You may have heard stories of enthusiastic pro-lifers, probably with good intentions, standing outside abortion mills with gruesome, disturbing, but pictorially accurate images of aborted babies. While that approach may have at times dissuaded someone who is abortion-minded away from following through with the procedure, the PRC takes an alternative approach. They make efforts to focus on the positive—specifically, the desired outcome of life for the baby, and the rescue afterlife for both the baby and the mother. To my ears, this seemed to be a refreshing, helpful approach.

We find tangible, encouraging signs in the PRC basement. The door opens to about sixty baskets filled with clothes and other baby essentials ready to go out the door and into about sixty new mothers’ homes. The items today have been donated by a local church, and this generosity happens regularly enough to trigger an unqualified smile from those of us in the room.

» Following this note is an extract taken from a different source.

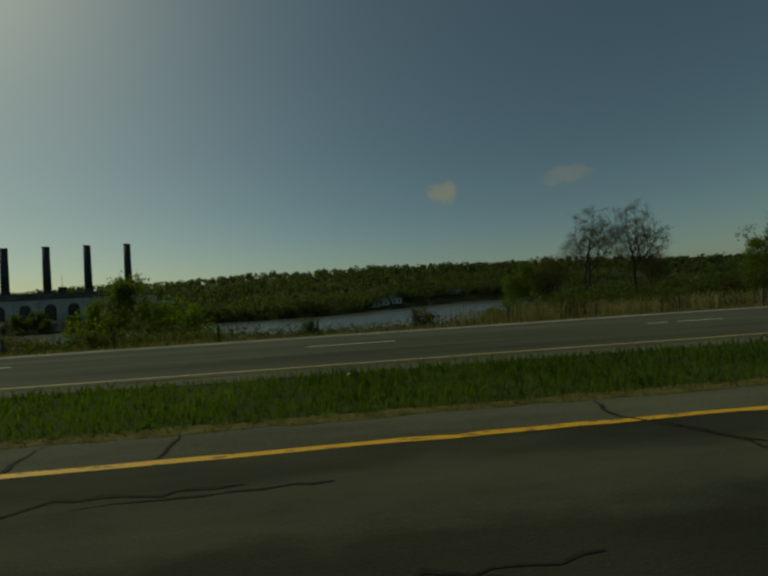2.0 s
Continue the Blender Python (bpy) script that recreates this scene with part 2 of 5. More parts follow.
WOOD_POLE = material("weathered_pole_wood", (0.16, 0.14, 0.11), (0.27, 0.25, 0.20), 2.5, 0.9, bump=0.6, bump_scale=18, stretch=(4, 4, 0.3), fine=0.3)
DARK_WOOD = material("dark_post_wood", (0.05, 0.045, 0.035), (0.10, 0.09, 0.07), 4, 0.9, bump=0.5, bump_scale=20, stretch=(3, 3, 0.4), fine=0.3)
POST_STEEL = material("dull_post_steel", (0.085, 0.09, 0.08), (0.14, 0.145, 0.13), 3, 0.7, metal=0.2, fine=0.2)
GALV = material("galvanised_steel", (0.34, 0.36, 0.35), (0.48, 0.50, 0.48), 2.0, 0.55, metal=0.35, fine=0.15)
PALE_STEEL = material("pale_painted_steel", (0.27, 0.285, 0.27), (0.36, 0.375, 0.36), 1.2, 0.5, metal=0.1, fine=0.12)
RUST = material("rusted_steel", (0.064, 0.052, 0.042), (0.108, 0.086, 0.068), 2.0, 0.85, metal=0.2, fine=0.3)
DARK_STEEL = material("dark_steel", (0.045, 0.045, 0.045), (0.08, 0.08, 0.075), 2.0, 0.6, metal=0.5, fine=0.2)
BLACK = material("black_signal_paint", (0.012, 0.012, 0.012), (0.022, 0.022, 0.022), 5, 0.5, fine=0.2)
HUT_GREY = material("grey_enclosure_paint", (0.150, 0.155, 0.122), (0.185, 0.190, 0.150), 1.0, 0.55, fine=0.1)
HUT_ROOF = material("pale_roof_metal", (0.56, 0.57, 0.53), (0.66, 0.67, 0.63), 1.0, 0.5, fine=0.1)
CAN_GREY = material("transformer_grey", (0.17, 0.185, 0.18), (0.24, 0.255, 0.25), 2, 0.6, metal=0.1, fine=0.12)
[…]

A few desks filled the counseling room, with phones at each station waiting to be the line between life and death for the babies on the far end of the conversations. A counseling coach sits at one end of the room, and she makes sure these conversations go well, because no one has to say out loud that the stakes here are as high as it gets. The PRC has also recently broadened its reach by using technology that increases the amount of cold calls it receives from women who have no patience for anything but an abortion on demand. Those calls are the scariest, and those calls go through a dedicated phone line to a dedicated staff member trained to walk the mother, and by proxy her own child, back off the abortion ledge. I find myself at multiple times wanting to expel an outburst of, “You are all saving lives every day! How can you be so nice and normal? And you’re doing it against a tide of opposition that continually seeks to offer up millions of child sacrifices to an abstract notion of ‘Choice’!” But I refrain.

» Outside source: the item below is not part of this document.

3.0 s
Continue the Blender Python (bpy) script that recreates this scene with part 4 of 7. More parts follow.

The PRC shows compassion in an intelligent way. Abortion-minded mothers have different needs, both physically and emotionally, from post-abortive mothers. Baby clothes produce a reaction of hope for some, a reaction of despair and grief for others, so those kinds of symbolic tangibles appear only in the appropriate rooms. Thought and care go into every detail.

As we circle back to make our exit, the buzz and hum of life outside this building prompts a range of conflicting internal responses. Life buzzes outside these doors. Each person who drives by, each employee in the windows of neighboring businesses, was given a chance for that life. I doubt a similar thought runs through the minds of the people I see, because I must admit it seldom enters my mind. But the women and men who work at the PRC, both staff and volunteers, have elected to face that reality throughout the bulk of every week.

I can only end in the most obvious way—by urging you, the reader, to seek out a similar facility within your context. I waited too long in my life simply to gas up the car, make the drive, and pay a visit to see if there is anything I can do to help this cause, these people, and countless unseen, unborn babies. Churches can support local PRC’s financially and by gathering baby necessities. Individuals can offer help in many ways, sometimes by merely being an added physical presence in places where pro-life numbers are faint, compared to the high pro-abortion volume. Let’s get out there.